The European Investment Bank (EIB), the long-term financing arm of the European Union (EU), is making a loan of EUR 180 million (ESP 30 000 million) (1) available to REPSOL QUÍMICA S.A. towards funding construction of part of its new petrochemical facilities in Tarragona.
REPSOL QUÍMICA is part of the Repsol YPF Group. Privatised in 1997, the latter is Spain's leading combine in the petroleum and petrochemicals sector and owns the Argentinian oil company YPF, acquired in 1999.
The new plant includes units for producing propylene oxide, styrene monomer and derivative petrochemicals, together with a tank farm for intermediate and finished products, as well as a wastewater treatment plant, the pipelines required for product and feedstock transport to and from the port of Tarragona, and railway and truck loading facilities. This latest REPSOL QUÍMICA facility is being incorporated into Repsol YPF's existing Tarragona petroleum refinery, thereby enabling the promoter to cater for demand in Southern Europe and trimming transport costs.
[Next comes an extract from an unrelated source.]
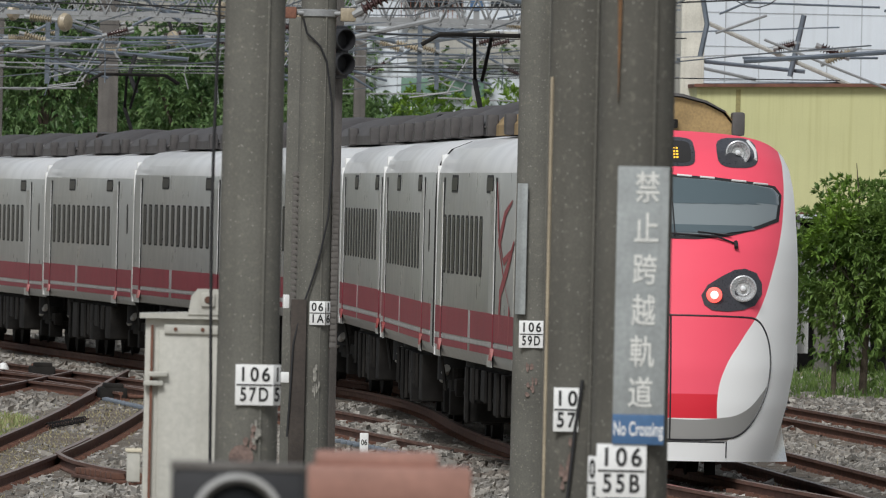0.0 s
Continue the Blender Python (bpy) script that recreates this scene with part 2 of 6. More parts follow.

This project will help to improve REPSOL QUÍMICA's competitive edge, while at the same time the decision to locate the production facility in Tarragona, hard hit by the decline in the region's traditional textiles and light engineering industries, will have positive repercussions for both regional development and local job opportunities.
The EIB was founded in 1958 under the Treaty of Rome, which created the European Economic Community, with the aim of fostering enhanced integration, balanced development and economic and social cohesion in the Member States by providing long-term financing for capital investment furthering attainment of EU objectives. Increasing the competitiveness of European enterprise figures foremost among the latter objectives, inasmuch as this not only underpins the Union's economic and social fabric but also serves to generate stable employment, in turn an objective accorded priority by the EU.
Owned by the EU Member States, the EIB funds its lending operations through borrowings raised on the capital markets, where its bond issues systematically enjoy the top AAA rating.